Fee structures are under a lot of pressure because the hotel brand companies are moving to a primarily fee-based system, Nellany said. They’re focused on where they can get fees, so anyone working with brands will see as they set their budget year after year they have a whole suite of fees to figure out which bucket the services are for.
Having a strong asset manager who can come in and negotiate with the brands is essential, especially for those who are inexperienced, she said.
“You need to really have a sophisticated asset manager who can sit on top of these fees and really focus on what bucket they're all in, and how much you're getting charged, because there's a lot of pressure now as the franchisee base is growing,” she said. “They're pushing back on the franchisors.”
When negotiating with a hotel management agreement or franchise agreement, the strength of the negotiation depends on how much money the owner can make for the other side, Nellany said. A significantly profitable hotel can translate to more favorable terms in a franchise agreement not found in most others because the franchisor wants that particular hotel in its portfolio.
Having a track record of having successful hotels will also provide some leeway, she said.
The Asian American Hotel Owners Association is essentially the biggest group lobbying back against hotel franchisors, and it has created its 12 Points of Fair Franchising for owners, Nellany said.
“They are really pushing a lot of the disclosures and transparency in pricing and pushing back on the aggressiveness of the increase in pricing,” she said.
Because of the size of the organization, AAHOA has a lot of negotiating power with the hotel brands, she said.
A disclosure document tells franchisees what they to know about the franchise, Nellany said. It’s a large document that owners’ attorneys certainly read, but more hotel owners should as well.
Hotel owners and their attorneys should map specifically the service provided to the fee charged, she said.

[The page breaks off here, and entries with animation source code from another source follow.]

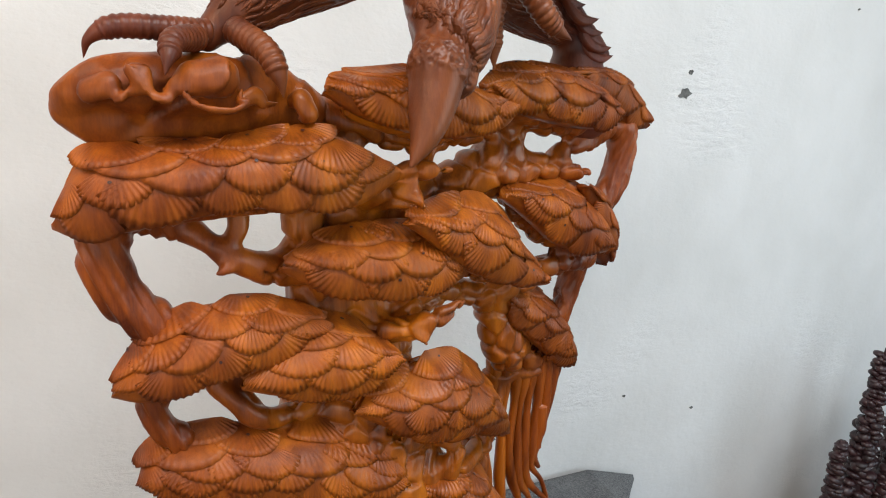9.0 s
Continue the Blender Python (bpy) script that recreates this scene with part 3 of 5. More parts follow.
tube(core, 0.003, (-0.225, 1.318, 1.483, 0.0047), (-0.223, 1.316, 1.487, 0.0047))  # knot bead
tube(core, 0.004, (-0.212, 1.318, 1.490, 0.0110), (-0.196, 1.318, 1.491, 0.0118))  # knot shell
tube(core, 0.002, (-0.219, 1.308, 1.483, 0.0019), (-0.211, 1.302, 1.476, 0.0023), (-0.198, 1.302, 1.474, 0.0023), (-0.186, 1.305, 1.477, 0.0023), (-0.183, 1.310, 1.484, 0.0020))  # knot shell rim
tube(core, 0.003, (-0.183, 1.320, 1.477, 0.0048), (-0.174, 1.325, 1.480, 0.0056), (-0.168, 1.325, 1.475, 0.0040))  # knot bump
tube(core, 0.004, (-0.143, 1.345, 1.474, 0.0093), (-0.140, 1.343, 1.468, 0.0084))  # knot eye


# ---- carving: foliage pads ----


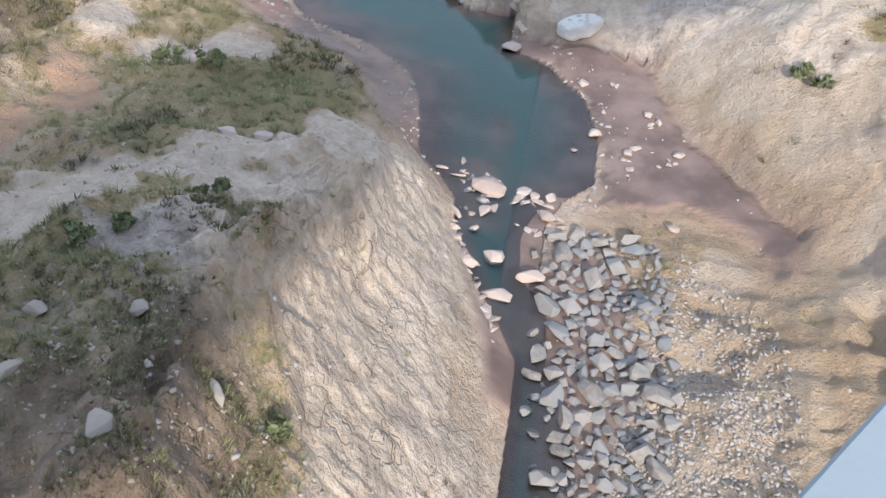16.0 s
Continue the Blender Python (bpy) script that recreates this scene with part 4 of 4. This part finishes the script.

“Oftentimes you’ll see the fees buried in some sort of technology services agreement, not in a franchise agreement itself,” she said.
Franchise agreements come with non-compete provisions that say after an agreement terminates or expires, it restricts the franchisee from competing with the franchisor within a certain area for a certain amount of time, Nellany said. These now have specific geographic coordinates showing the restrictive territory.
“You want to be very careful about defining exactly what you can and can’t do within the territory restriction, the brand restrictions and whatever other specifics that people have in their territory restrictions,” she said.
Virginia passed a new retail franchising act that goes into effect July 1 and makes it unlawful for a franchisor to restrict a franchisee from competing against it after an agreement expires or terminates, she said. There is a small exception on the mutually agreed to sale to a third party that can have a two-year, non-compete agreement, but it’s both a narrow situation with some ambiguity to what it actually means.
“I would fully expect over the next year or two to see a lot more states follow suit, and also to implement more strict provisions, even beyond the territory and non-compete restrictions,” she said.
The American Franchise Act, written to standardize rules about franchising and joint-employer standards, has been gaining a lot of steam, she said. The bill was introduced to Congress in 2025 to amend the Fair Labor Standards Act, but it currently remains in the House Committee on Education and Workforce.